Alex Jones Ordered to Sell Assets to Pay $1.5B Sandy Hook Debt

Alex Jones Ordered to Sell Assets to Pay $1.5B Sandy Hook Debt

A federal judge has mandated the liquidation of conspiracy theorist Alex Jones’ personal assets to address a $1.5 billion debt owed to the families of Sandy Hook victims. This decision follows Jones’ false claims that the Sandy Hook Elementary School shooting was a hoax. Judge Christopher Lopez approved converting Jones’ personal bankruptcy reorganization into a liquidation but dismissed the bankruptcy case of his company, Free Speech Systems, which operates Infowars.

The dismissal of Free Speech Systems’ case leaves the future of Infowars uncertain. Jones built the platform into a multimillion-dollar enterprise over 25 years, primarily through the sale of dietary supplements and other products. Both Jones and the lawyers representing the Sandy Hook families anticipate that Infowars may cease operations due to the overwhelming debt.

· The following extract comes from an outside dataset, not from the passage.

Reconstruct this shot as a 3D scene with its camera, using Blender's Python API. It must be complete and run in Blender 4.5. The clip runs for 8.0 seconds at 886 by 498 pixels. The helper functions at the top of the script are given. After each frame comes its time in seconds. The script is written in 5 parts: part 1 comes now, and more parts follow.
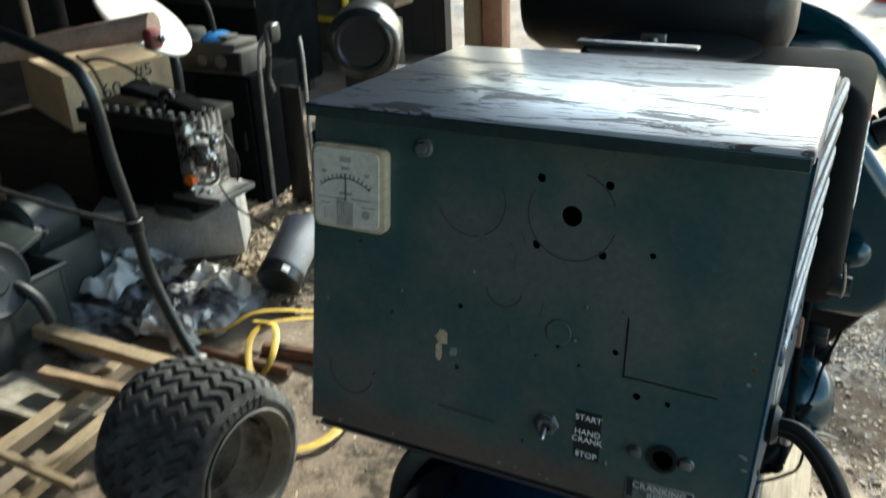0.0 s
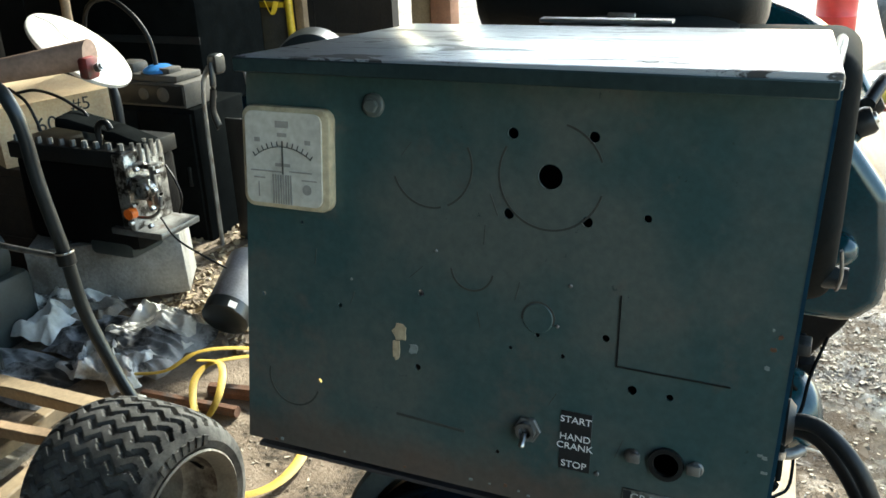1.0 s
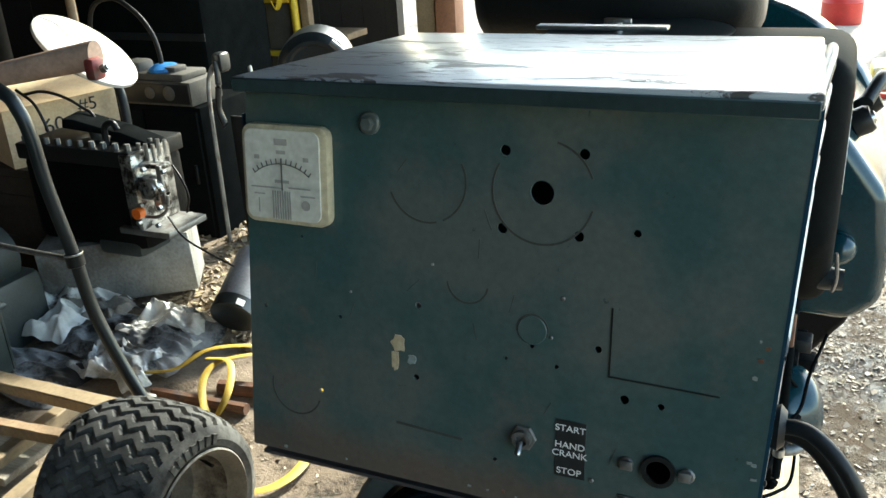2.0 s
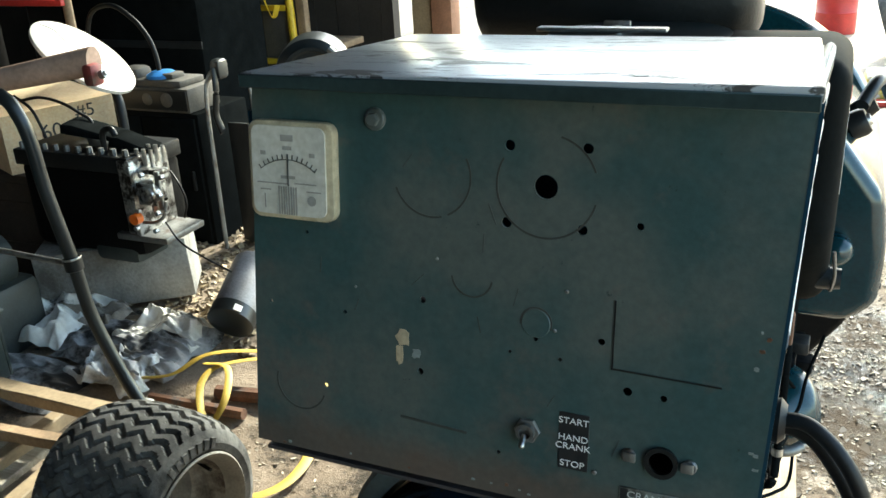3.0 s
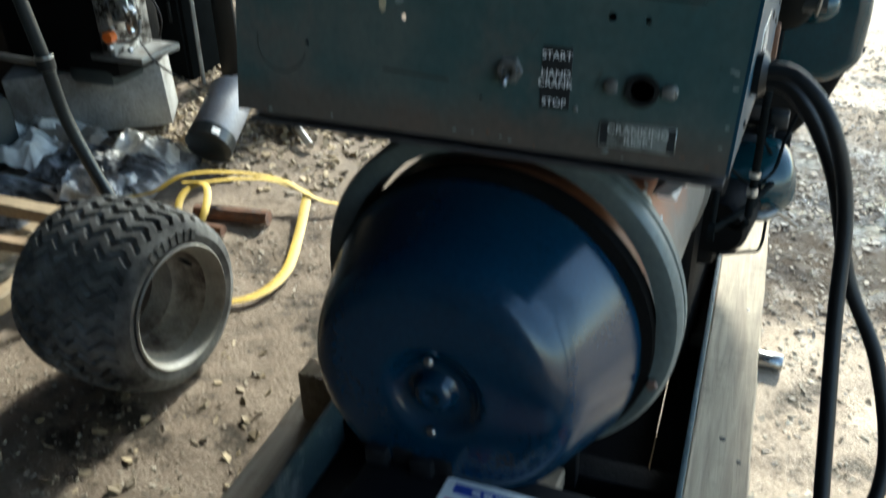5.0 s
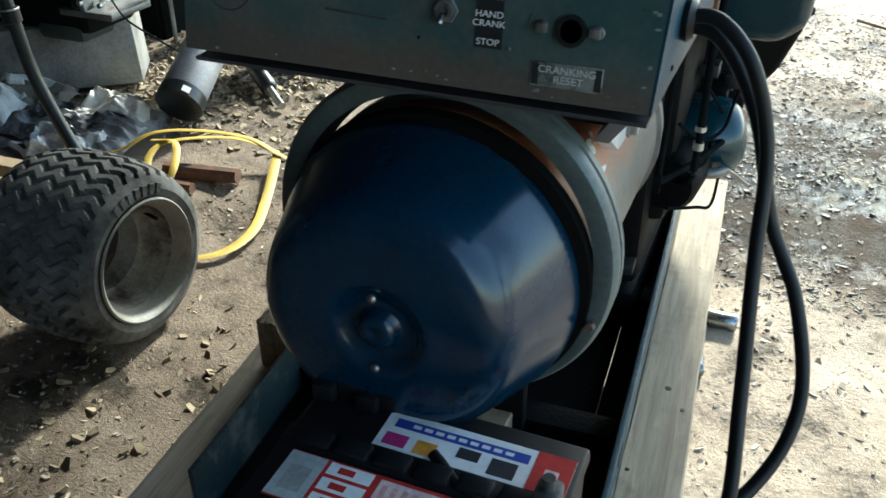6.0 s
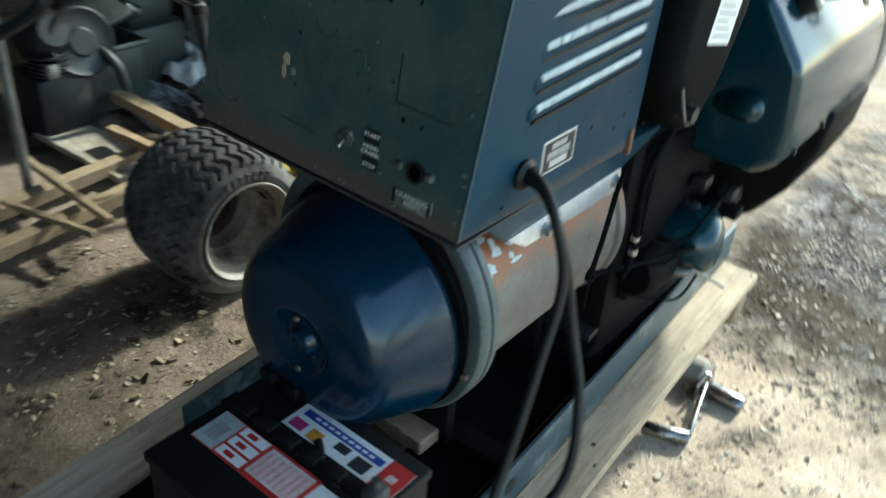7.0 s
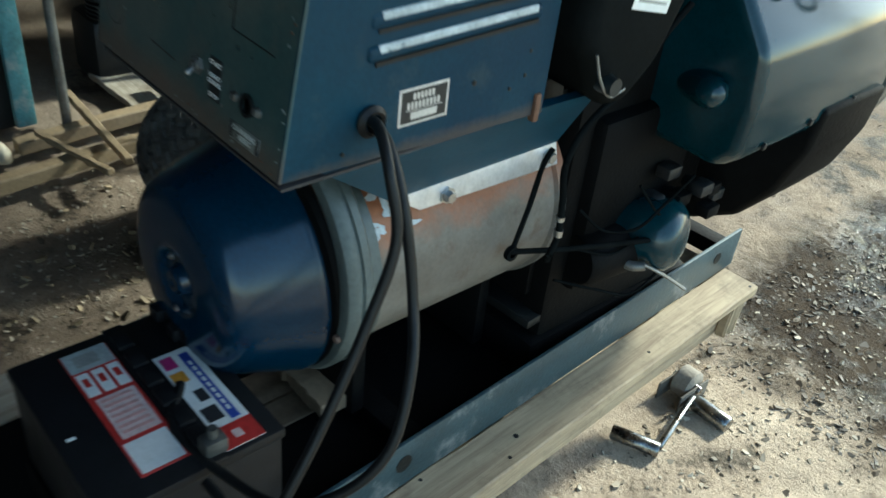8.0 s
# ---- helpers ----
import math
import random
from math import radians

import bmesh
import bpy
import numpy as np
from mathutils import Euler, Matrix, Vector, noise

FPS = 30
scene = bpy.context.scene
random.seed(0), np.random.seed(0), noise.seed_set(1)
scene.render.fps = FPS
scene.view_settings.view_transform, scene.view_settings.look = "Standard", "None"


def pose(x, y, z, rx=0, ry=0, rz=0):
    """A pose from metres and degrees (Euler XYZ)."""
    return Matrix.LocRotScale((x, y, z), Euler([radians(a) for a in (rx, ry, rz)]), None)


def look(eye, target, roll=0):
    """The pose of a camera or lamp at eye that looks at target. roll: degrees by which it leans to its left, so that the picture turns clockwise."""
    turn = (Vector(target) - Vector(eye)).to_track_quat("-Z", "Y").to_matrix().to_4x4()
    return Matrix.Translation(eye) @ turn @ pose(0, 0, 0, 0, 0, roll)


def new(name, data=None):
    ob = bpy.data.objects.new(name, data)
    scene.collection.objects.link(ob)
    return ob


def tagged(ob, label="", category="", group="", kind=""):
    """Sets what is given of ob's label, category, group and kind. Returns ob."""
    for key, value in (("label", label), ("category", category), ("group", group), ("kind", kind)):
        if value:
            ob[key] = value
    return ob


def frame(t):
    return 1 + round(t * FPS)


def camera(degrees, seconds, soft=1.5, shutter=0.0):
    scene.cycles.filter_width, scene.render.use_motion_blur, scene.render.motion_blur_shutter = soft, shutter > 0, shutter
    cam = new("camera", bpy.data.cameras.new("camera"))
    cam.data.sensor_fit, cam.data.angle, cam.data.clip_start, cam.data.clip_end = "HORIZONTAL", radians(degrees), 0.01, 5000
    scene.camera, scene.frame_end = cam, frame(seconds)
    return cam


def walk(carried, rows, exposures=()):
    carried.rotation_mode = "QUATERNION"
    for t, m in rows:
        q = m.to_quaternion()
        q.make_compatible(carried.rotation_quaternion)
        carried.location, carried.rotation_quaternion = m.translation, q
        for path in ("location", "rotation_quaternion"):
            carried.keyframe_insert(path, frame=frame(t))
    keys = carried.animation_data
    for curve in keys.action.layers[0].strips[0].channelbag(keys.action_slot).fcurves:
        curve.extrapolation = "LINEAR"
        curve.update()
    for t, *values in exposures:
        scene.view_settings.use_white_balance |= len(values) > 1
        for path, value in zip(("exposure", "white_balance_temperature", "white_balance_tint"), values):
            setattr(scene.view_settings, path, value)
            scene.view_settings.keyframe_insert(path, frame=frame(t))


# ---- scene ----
cam = camera(53.7, 8.0, shutter=0.5)
PATH = [
    (0, (0.311, -0.698, 1.548), (-0.543, 0.899, 0.699), -2.5),
    (0.3, (0.290, -0.649, 1.472), (-0.554, 1.013, 0.753), -2.9),
    (0.5, (0.279, -0.623, 1.43), (-0.550, 1.060, 0.734), -3.1),
    (1, (0.26, -0.613, 1.433), (-0.515, 1.069, 0.677), -2.5),
    (1.5, (0.274, -0.615, 1.446), (-0.508, 1.056, 0.673), -2.9),
    (2.8, (0.275, -0.619, 1.467), (-0.518, 1.045, 0.69), -3.9),
    (3, (0.272, -0.632, 1.45), (-0.51, 1.046, 0.694), -3.2),
    (3.5, (0.28, -0.629, 1.446), (-0.494, 1.045, 0.67), -3.4),
    (4, (0.297, -0.662, 1.426), (-0.472, 1.002, 0.625), -3.7),
    (4.5, (0.304, -0.698, 1.354), (-0.452, 0.925, 0.463), -3.5),
    (5, (0.299, -0.722, 1.245), (-0.403, 0.868, 0.254), -1.6),
    (5.2, (0.303, -0.727, 1.216), (-0.378, 0.839, 0.175), -0.8),
    (6.3, (0.387, -0.749, 1.252), (-0.258, 0.826, 0.202), -0.1),
    (6.5, (0.433, -0.742, 1.33), (-0.27, 0.762, 0.215), -0.2),
    (6.7, (0.561, -0.771, 1.391), (-0.262, 0.686, 0.294), 1.6),
    (6.9, (0.705, -0.741, 1.48), (-0.226, 0.604, 0.329), 3.0),
    (7, (0.787, -0.746, 1.507), (-0.219, 0.597, 0.419), 4.8),
    (7.2, (0.955, -0.73, 1.581), (-0.168, 0.511, 0.485), 6.4),
    (7.5, (1.045, -0.634, 1.584), (-0.14, 0.537, 0.477), 7.2),
    (7.7, (1.065, -0.58, 1.549), (-0.126, 0.573, 0.43), 5.8),
    (8, (1.013, -0.473, 1.454), (-0.163, 0.689, 0.327), 6.7),
]
U = 0.62  # metres to one unit of the drawing below
walk(cam, [(t, look(Vector(eye) * U, Vector(target) * U, roll)) for t, eye, target, roll in PATH],
     exposures=[(0.0, 2.6, 6500, -2), (1.0, 3.1, 6700, -2), (3.5, 3.25, 6800, -3), (4.0, 3.2, 6800, -3), (5.0, 2.75, 6200, -2), (6.5, 2.7, 6200, -5), (7.0, 2.6, 6200, -6), (8.0, 2.25, 6200, -8)])

# ---- world and light ----
world = bpy.data.worlds.new("sky")
scene.world = world
world.use_nodes = True
wn = world.node_tree
sky = wn.nodes.new("ShaderNodeTexSky")
sky.sky_type = "NISHITA"
sky.sun_disc = False
sky.sun_elevation = radians(36)
sky.sun_rotation = radians(6)
wn.links.new(sky.outputs["Color"], wn.nodes["Background"].inputs["Color"])
wn.nodes["Background"].inputs["Strength"].default_value = 0.11
sun_data = bpy.data.lights.new("sun", "SUN")
sun_data.energy, sun_data.angle, sun_data.color = 1.6, radians(5), (1.0, 0.97, 0.93)
sun = new("sun", sun_data)
sun.matrix_world = look((.846, 8.046, 5.878), (0, 0, 0))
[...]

A trustee has been appointed to oversee the liquidation of Jones’ personal assets, including Infowars. This move allows the Sandy Hook families to immediately pursue the $1.5 billion owed to them in state courts in Texas and Connecticut, where they won defamation lawsuits against Jones and his company. While Infowars might continue operating during the collection efforts, its assets could be sold off to satisfy the debt.

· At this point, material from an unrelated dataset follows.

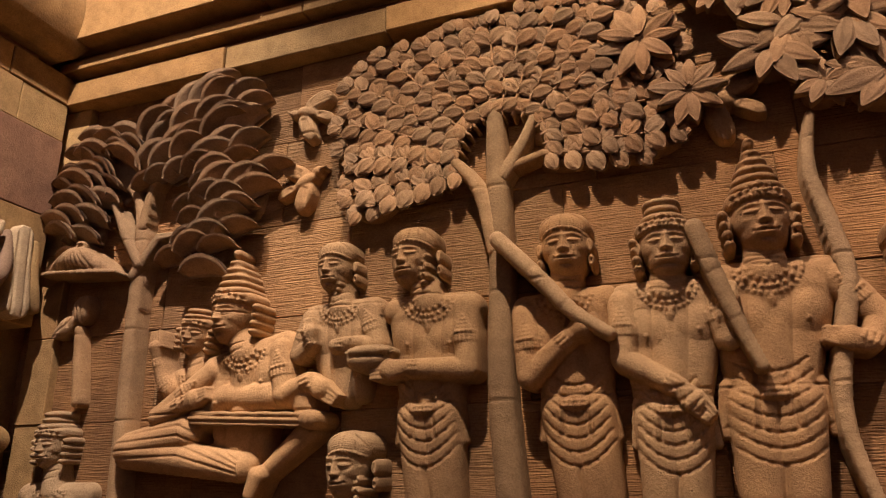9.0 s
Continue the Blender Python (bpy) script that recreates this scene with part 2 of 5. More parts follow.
            h = np.where(s < 0.6 * q, h, -1.0)
            old = H[w]
            if self.blend:
                g = np.clip(0.5 + 0.5 * (h - old) / self.blend, 0, 1)
                both = old + (h - old) * g + self.blend * g * (1 - g) * 0.5
                H[w] = np.where((h > -0.5) & (old > -0.5), both, np.maximum(h, old))
            else:
                H[w] = np.maximum(h, old)
            S[w] = np.minimum(S[w], s)
        for f in self.cuts:
            if f[0] == "bump":
                _, c, ru, rv, amount, rot = f
                w = window(*c, *c, max(ru, rv) * 1.1)
                x, y = U[w] - c[0], V[w] - c[1]
                x, y = x * math.cos(rot) + y * math.sin(rot), y * math.cos(rot) - x * math.sin(rot)
                rho = np.clip(np.hypot(x / ru, y / rv), 0, 1)
                H[w] += amount * (1 - rho * rho) ** 1.2
            elif f[0] == "face":
                _, p, size, tilt, turn = f
                w = window(*p, *p, 1.3 * size)
                x, y = (U[w] - p[0]) / size, (V[w] - p[1]) / size
                x, y = x * math.cos(tilt) + y * math.sin(tilt), y * math.cos(tilt) - x * math.sin(tilt)
                H[w] += size * features(x, y, turn)
            else:
                _, pts, wd, depth = f
                for a, b in zip(pts, pts[1:]):
                    w = window(*a, *b, 3 * wd)
                    _, dist = along(U[w], V[w], a, b)
                    H[w] -= depth * np.exp(-((dist / wd) ** 2)) * 0.8
        if self.joints:
            for z in COURSES:
                H -= 0.006 * np.exp(-(((V - z - 0.003 * np.sin(U * 9 + z * 40)) / 0.0028) ** 2))
        inside = S < 0
        H = np.where(inside, np.maximum(H, 0.002), -0.012)
        gu, gv = np.gradient(S, us, vs)
        near = ~inside & (S < 1.8 * q)
        nu = np.where(near, U - np.clip(S, -2 * q, 2 * q) * np.clip(gu, -1, 1), U)
        nv = np.where(near, V - np.clip(S, -2 * q, 2 * q) * np.clip(gv, -1, 1), V)
        cell = inside[:-1, :-1] | inside[1:, :-1] | inside[1:, 1:] | inside[:-1, 1:]
        idx = np.arange(U.size).reshape(U.shape)
        quads = np.stack([idx[:-1, :-1], idx[1:, :-1], idx[1:, 1:], idx[:-1, 1:]], -1)[cell]
        used, inv = np.unique(quads, return_inverse=True)
        u0, v0 = 0.5 * (self.lo[0] + self.hi[0]), self.lo[1]
        co = np.stack([nu.ravel()[used] - u0, -H.ravel()[used], nv.ravel()[used] - v0], -1)
        return mesh_of(name, co, inv.reshape(quads.shape)), u0, v0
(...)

Jones, who appeared unfazed as the judge dismissed his company’s case, called into Infowars after the court hearing. He predicted further legal battles in state courts and claimed that political forces were attempting to silence him. Outside the courthouse, Jones criticized the families for not accepting his reorganization proposals and accused them of being manipulated by political groups. He expressed his intention to maximize Infowars’ revenues to pay creditors and eventually wind down the business, ensuring the welfare of its 44 employees.

Chris Mattei, a lawyer for the Sandy Hook families, described Infowars as “soon-to-be defunct” as his clients move to collect the debt. He emphasized that Jones is not a victim but the perpetrator of severe defamation. Mattei also mentioned that the families would pursue Jones’ future earnings.

Judge Lopez stated that his primary concern was the best interest of the company and its creditors. He noted that Free Speech Systems’ case was one of the longest-running of its kind and was nearing a resolution deadline. Lopez clarified that his decision was not about shutting down a show but about serving the creditors’ interests.

Jones’ personal assets, including his primary home in the Austin area, are exempt from bankruptcy liquidation. He has already moved to sell his Texas ranch, valued at approximately $2.8 million, along with a gun collection and other assets to pay off debts. In the lead-up to the hearing, Jones urged his audience to download videos from his online archive and directed them to a new website of his father’s company for purchasing dietary supplements.

Jones has about $9 million in personal assets, according to recent court filings. Free Speech Systems has around $6 million in cash and $1.2 million in inventory. During the hearing, lawyers for the Sandy Hook families reiterated claims that Jones illegally diverted millions of dollars before and during the bankruptcies. They questioned his actions of directing his audience to his father’s website and indicated their intention to continue efforts to recover the diverted funds.

Jones and Free Speech Systems filed for bankruptcy protection in 2022 after relatives of the 2012 Sandy Hook shooting victims won lawsuit judgments totaling over $1.4 billion in Connecticut and $49 million in Texas. The families testified about the harassment and threats they faced from Jones’ followers, some of whom confronted them in person, denying the existence of their deceased children.

Jones is appealing the judgments in state courts. The families in the Connecticut lawsuit, which includes relatives of eight deceased children and adults, requested that Free Speech Systems’ bankruptcy case be converted to a liquidation. However, the parents in the Texas suit, whose child Jesse Lewis died, preferred the case to be dismissed to expedite the collection of Jones’ debt.

Lawyers for Free Speech Systems indicated support for liquidation, while attorneys for Jones’ personal bankruptcy case sought dismissal of the company’s case. The judge’s decision to dismiss the company’s case could lead to a “race to the courthouse,” potentially resulting in unequal distribution of assets among the families.

Despite acknowledging the reality of the Sandy Hook shooting, Jones continues to claim that political forces are conspiring to shut down his companies and infringe on his free speech rights. The families’ lawyers dismiss these claims as baseless. The families have a pending lawsuit in Texas accusing Jones of illegally diverting and hiding millions of dollars, which Jones denies.